Pero parte de la genialidad es la fuerza de la sorpresa. Minus sufre por la relación fría con su padre. En la posguerra, la incomunicación se anclaba en el fundamento filosófico que le daba el existencialismo en las versiones de Jaspers, Sartre, Camus, Ionesco, Beckett. Hoy esa incapacidad, inherente al ser humano, tiende a ocultarse bajo la ficción de ser “acompañado” por muchos “amigos” en las redes y el mundo digital.

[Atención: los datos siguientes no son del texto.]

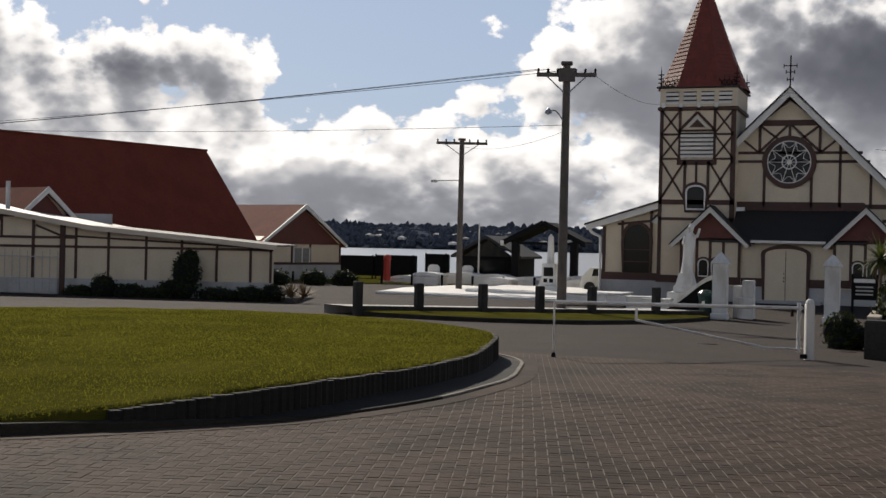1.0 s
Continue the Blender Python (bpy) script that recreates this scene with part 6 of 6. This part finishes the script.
build_graves_far()
shrub("shed_shrub", "tall dark shrub in front of the shed", [(-27.4, 43.6, 1.0, 0.65, 0.5, 0.9), (-27.7, 43.4, 0.3, 0.9, 0.6, 0.5), (-27.2, 43.6, 1.6, 0.35, 0.35, 0.4)], 2600, 0.06, 71, base=0)
for k, (s, r, h) in enumerate(((-31.2, 0.75, 0.4), (-30.3, 0.55, 0.85), (-29.3, 0.8, 0.5), (-28.3, 0.8, 0.4), (-26.0, 0.9, 0.45), (-24.8, 0.8, 0.5), (-24.0, 0.5, 0.6))):
    y = 45.5 + (s + 24.5) * 0.364 - 1.2
    shrub("shed_hedge", "low dark rounded shrub along the shed wall", [(s, y, h * 0.35, r, 0.6, h * 0.75)], 900, 0.06, 80 + k, base=-0.1)
sword_tree("flax_bush", "spiky reddish flax clump at the shed corner", (-22.6, 43.9, 0), ((-22.8, 43.8, 0.2), (-22.3, 44.0, 0.2)), 70, 0.8, 0.06, 95, "dryleaf", 0.4, 0.1, False, 0.05)
for k, (x, y) in enumerate(((-32.9, 61.5), (-31.4, 63), (-30.0, 64))):
    shrub("wing_shrub", "dark clipped shrub beside the hall wing", [(x, y, 0.3, 0.8, 0.7, 0.55)], 800, 0.07, 110 + k, base=-0.1)


# Vehicles
def wheel(parent, x, y, r=0.36, w=0.22):
    W = part("wheel", lathe([(r * 0.92, -w / 2), (r, -w / 2 + 0.03), (r, w / 2 - 0.03), (r * 0.92, w / 2)], 20), "tyre", parent)
    W.matrix_basis = pose(x, y, r, 90)
    part("rim", lathe([(r * 0.58, -w / 2 - 0.012), (r * 0.6, w / 2 + 0.012)], 16), "silver", W)
    part("hub", lathe([(r * 0.2, -w / 2 - 0.02), (r * 0.2, w / 2 + 0.02)], 10), "galv", W)
    return W


def shell(sections, material, name, parent, label="", smooth=False):
    """Car body from cross-sections along x: (x, half width low, half width high, z low, z belt, z top)."""
    bm = bmesh.new()
    prev = None
    for x, w0, w1, z0, z1, z2 in sections:
        ring = [bm.verts.new((x, s * w, z)) for s, w, z in ((-1, w0 * 0.94, z0), (-1, w0, (z0 + z1) / 2), (-1, w0 * 0.985, z1), (-1, w1, z2 - 0.06), (-1, w1 * 0.86, z2), (1, w1 * 0.86, z2), (1, w1, z2 - 0.06), (1, w0 * 0.985, z1), (1, w0, (z0 + z1) / 2), (1, w0 * 0.94, z0))]
        if prev:
            for i in range(10):
                bm.faces.new((prev[i], prev[(i + 1) % 10], ring[(i + 1) % 10], ring[i]))
        else:
            bm.faces.new(ring[::-1])
        prev = ring
    bm.faces.new(prev)
    bmesh.ops.recalc_face_normals(bm, faces=bm.faces[:])
    return part(name, bm, material, parent, label, smooth)


def build_offroader():
    """Local +x is the nose."""
    V = thing("off_roader", "silver and dark blue four-wheel-drive car parked", "car", at=pose(2.82, 31.4, zg(31.4) - 0.02, 0, 0, -90 + 16) @ Matrix.Diagonal((0.95, 0.97, 0.93, 1)))
    low = shell([(-2.2, 0.82, 0.80, 0.42, 0.8, 0.98), (-2.0, 0.86, 0.84, 0.34, 0.8, 1.02), (0.7, 0.87, 0.85, 0.32, 0.8, 1.02), (0.9, 0.87, 0.84, 0.34, 0.8, 1.0), (2.0, 0.85, 0.80, 0.36, 0.78, 0.94), (2.25, 0.78, 0.74, 0.42, 0.72, 0.88)], "navy", "body", V, "dark blue upper body")
    part("side_cladding", cube(-2.15, 2.2, -0.885, 0.885, 0.34, 0.62, 0.03), "silver", V, "silver lower side band")
    shell([(-2.02, 0.70, 0.66, 1.68, 1.7, 1.74), (-1.8, 0.74, 0.70, 1.69, 1.72, 1.8), (-0.1, 0.74, 0.70, 1.69, 1.72, 1.8), (0.16, 0.70, 0.64, 1.68, 1.7, 1.74)], "silver", "roof", V, "silver roof")
    part("rear_door", cube(-2.14, -2.04, -0.74, 0.74, 0.6, 1.1, 0.02), "silver", V)
    for s in (-1, 1):
        for (xa, za), (xb, zb), r in (((0.8, 1.0), (0.16, 1.7), 0.035), ((-0.06, 1.0), (-0.06, 1.7), 0.04), ((-0.92, 1.0), (-0.92, 1.7), 0.045), ((-2.05, 1.0), (-1.95, 1.7), 0.07)):
            part("pillar", tube(bmesh.new(), (xa, s * 0.79, za), (xb, s * 0.705, zb), r, seg=6), "silver", V)
        part("front_seat", cube(-0.65, -0.5, s * 0.4 - 0.24, s * 0.4 + 0.24, 0.9, 1.42, 0.05), "black", V)
        part("headrest", cube(-0.66, -0.55, s * 0.4 - 0.13, s * 0.4 + 0.13, 1.44, 1.6, 0.04), "black", V)
        part("front_fender", cube(0.95, 2.12, s * 0.868 - 0.025, s * 0.868 + 0.025, 0.6, 0.9, 0.02), "silver", V)
        part("side_panel", cube(-2.05, 0.92, s * 0.872 - 0.02, s * 0.872 + 0.02, 0.6, 0.98, 0.015), "silver", V)
    part("rear_seat", cube(-1.5, -1.35, -0.62, 0.62, 0.9, 1.35, 0.05), "black", V)
    part("dashboard", cube(0.3, 0.7, -0.7, 0.7, 0.95, 1.07, 0.03), "black", V)
    part("steering_wheel", lathe([(0.17, 0), (0.19, 0.015), (0.17, 0.03)], 14), "black", V).matrix_basis = pose(0.22, 0.38, 1.1, 0, -65, 0)
    part("bonnet", cube(0.85, 2.05, -0.62, 0.62, 0.975, 1.0, 0.01), "navy", V, "dark blue bonnet").matrix_basis = pose(0, 0, 0.055, 0, 2.6, 0)
    part("snorkel_cowl", cube(0.78, 0.95, -0.68, 0.68, 0.99, 1.03, 0.01), "black", V)
    for s in (-1, 1):
        for xa, xb in ((-1.75, -0.95), (-0.88, -0.1), (-0.02, 0.42)):
            bm = bmesh.new()
            k = 0.26 if xb > 0.3 else 0.0
            for q in ((xa, 1.08, 0.805), (xb + k * 0.4, 1.08, 0.805), (xb - k, 1.66, 0.735), (xa, 1.66, 0.735)):
                bm.verts.new((q[0], s * q[2], q[1]))
            bm.verts.ensure_lookup_table()
            bm.faces.new(bm.verts[:])
            bmesh.ops.solidify(bm, geom=bm.faces[:], thickness=0.015)
            part("side_window", bm, "carglass", V)
        part("wing_mirror", cube(0.35, 0.5, s * 0.98 - 0.1, s * 0.98 + 0.1, 1.02, 1.22, 0.03), "black", V)
        part("headlight", cube(2.16, 2.27, s * 0.58 - 0.14, s * 0.58 + 0.14, 0.66, 0.84, 0.02), "lampglass", V, "clear headlight")
        part("fog_lamp", cube(2.28, 2.32, s * 0.5 - 0.08, s * 0.5 + 0.08, 0.46, 0.54, 0.02), "lampglass", V)
        wheel(V, 1.4, s * 0.8)
        wheel(V, -1.35, s * 0.8)
        part("wheel_arch", tube(bmesh.new(), (1.4, s * 0.86, 0.36), (1.4, s * 0.9, 0.36), 0.46, seg=18), "black", V)
    bm = bmesh.new()
    for q in ((0.80, -0.72, 1.05), (0.80, 0.72, 1.05), (0.16, 0.62, 1.72), (0.16, -0.62, 1.72)):
        bm.verts.new(q)
    bm.verts.ensure_lookup_table()
    bm.faces.new(bm.verts[:])
    bmesh.ops.solidify(bm, geom=bm.faces[:], thickness=-0.02)
    part("windscreen", bm, "carglass", V)
    part("grille", cube(2.2, 2.28, -0.42, 0.42, 0.66, 0.84, 0.02), "black", V)
    part("bumper", cube(2.1, 2.36, -0.84, 0.84, 0.38, 0.62, 0.05), "navy", V)
    for y in (-0.55, 0.55):
        part("roof_rail", tube(bmesh.new(), (-1.8, y, 1.84), (-0.2, y, 1.84), 0.02, seg=6), "black", V)
    part("number_plate_bar", cube(2.35, 2.37, -0.22, 0.22, 0.44, 0.54, 0.004), "paper", V)


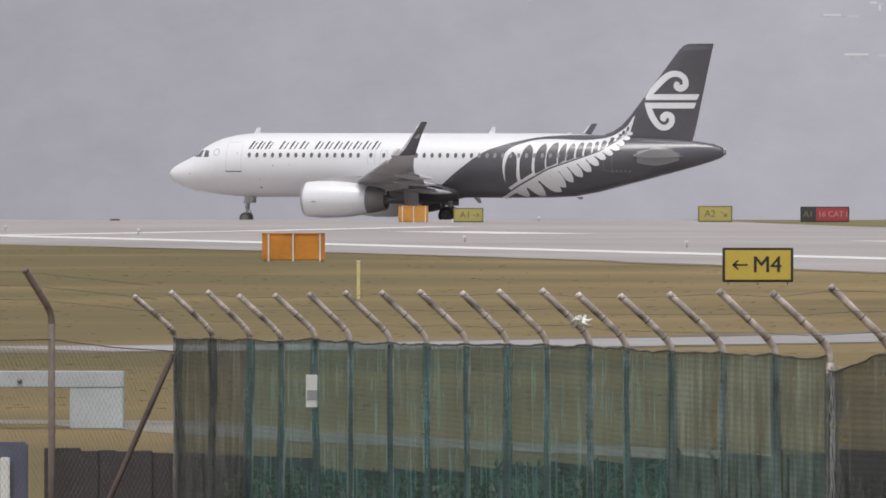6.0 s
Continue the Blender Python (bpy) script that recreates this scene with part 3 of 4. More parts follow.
BREAKS = [float(i) for i in range(17)] + [17.44] + [float(i) for i in range(18, 26)]
for k, (qa, qb) in enumerate(zip(BREAKS, BREAKS[1:])):
    dark = k in (0, 1, CORNER)
    label = "dark faded shade cloth tied to the fence" if dark else "green woven shade cloth tied to the fence"
    bm = bmesh.new()
    nu, nv = 30, 18
    grid = []
    sag = 0.016 + 0.02 * random.random()
    start = qa + (0.02 if k == CORNER else 0.0)
    end = qb - (0.02 if k == CORNER - 1 else 0.0)
    hem = []
    for a in range(nu + 1):
        q = start + (end - start) * a / nu
        x, y, _ = along_fence(q)
        x, y = x - 0.02, y - 0.06
        top = cloth_top(min(q, qb - 0.001), sag)
        wavy = 0.010 * noise.noise(Vector((q * 7, 1.7, 0)))
        g = ground_z(y)
        col = []
        for b in range(nv + 1):
            v = b / nv
            fold = 0.012 * math.sin(q * 6.28 + v * 0.6) + 0.06 * noise.noise(Vector((q * 4.1, v * 1.3, 0.5))) + 0.03 * noise.noise(Vector((q * 13.0, v * 2.3, 4.5)))
            z = top - (top - g) * v
            z += 0.012 * noise.noise(Vector((q * 6, 7.7, v * 9))) if b else wavy
            deep = 0.035 * noise.noise(Vector((q * 9.0, v * 0.8, 8.1)))
            col.append(bm.verts.new((x + 0.45 * fold * (0.35 + 0.65 * v) * (0 if a in (0, nu) else 1), y + deep, z)))
        grid.append(col)
        hem.append((x, y - 0.03, top + 0.004 + wavy))
    for a, b in zip(grid, grid[1:]):
        for c in range(nv):
            bm.faces.new((a[c], b[c], b[c + 1], a[c + 1]))
    cloth = thing("shade_cloth", label, "fence cloth", "shade cloth panels")
    part("cloth", bm, DARKCLOTH if dark else (CLOTH if k < 13 else OLIVECLOTH), cloth)
    # gathered overlap where the panel is tied round its post, added for the post's dark band
    bm = bmesh.new()
    x0, y0, _ = along_fence(start)
    z0 = cloth_top(start, sag)
    wide, rows = 0.028 + 0.045 * random.random(), []
    shift = wide * 0.6 if k == 0 else 0.0
    for b in range(13):
        v = b / 12
        z = z0 - 0.015 - (z0 - ground_z(y0)) * v
        rows.append([bm.verts.new((x0 - 0.005 + shift + (c / 4 - 0.5) * wide * (1 + 0.35 * noise.noise(Vector((k * 3.1, v * 4, 0.2)))) + 0.02 * noise.noise(Vector((k * 1.7, v * 3, 2.0))), y0 - 0.1 - 0.012 * (c % 2), z)) for c in range(5)])
    for a, b in zip(rows, rows[1:]):
        for c in range(4):
            bm.faces.new((a[c], a[c + 1], b[c + 1], b[c]))
    part("overlap", bm, DARKCLOTH if dark else FOLDSHADE, cloth, "gathered fold of cloth standing in for the post's shade")
    part("hem", tube(hem, 0.0075, 5), WIRE, cloth, "dark wire along the top hem")

# frayed ends of the wire netting, rolled up against the corner post and at the next joint
for q, wide, strands, drop in ((CORNER + 0.03, 0.075, 18, 0.06), (CORNER + 1.42, 0.03, 4, 0.02)):
    fx, fy, fz = along_fence(q)
    frayed = thing("frayed_netting", "pale frayed wire netting bunched at a fence joint", "netting", "frayed netting ends")
    bm = bmesh.new()
    for k in range(strands):
        pts = []
        for b in range(24):
            z = fz - drop - (fz - drop - ground_z(fy)) * b / 23
            pts.append((fx - wide * 0.15 + wide * (k / strands) * (0.8 + 0.3 * math.sin(b * 0.9)) + 0.028 * noise.noise(Vector((k * 2.3, b * 1.9, 0))), fy - 0.12 + 0.015 * noise.noise(Vector((k * 1.3, b * 1.1, 5))), z))
        tube(pts, 0.0020, 3, bm, False)
    part("wire_tangle", bm, PALEWIRE, frayed)["kind"] = "stuff"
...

Entre las rocas, el mar, la casa aislada y con su familia reunida, David, el padre, escritor, parece flotar en una sensación de aturdimiento y vacío. Pero la primera sorpresa aparece: la comunicación sí es posible. Detrás de una ventana, en el atardecer, de cara al mar, el padre finalmente habla, se comunica con el hijo. Minus entonces le pide a su padre que le demuestre que Dios existe; necesita algo firme que lo ayude a enfrentar las tormentas. Segunda sorpresa: el padre le asegura que Dios sí existe. Lo prueba no la teología o la filosofía, sino el amor. El amor “más grande y el más pequeño, el más ridículo y el más sublime”, ese amor es lo que permite que “el vacío se vuelva abundancia y la desesperanza, vida”.
Las palabras del escritor acaso sean las del propio Bergman. Con ellas, David no solo se comunica con su hijo sino que también convoca la esperanza en un mundo de confusión y soledad.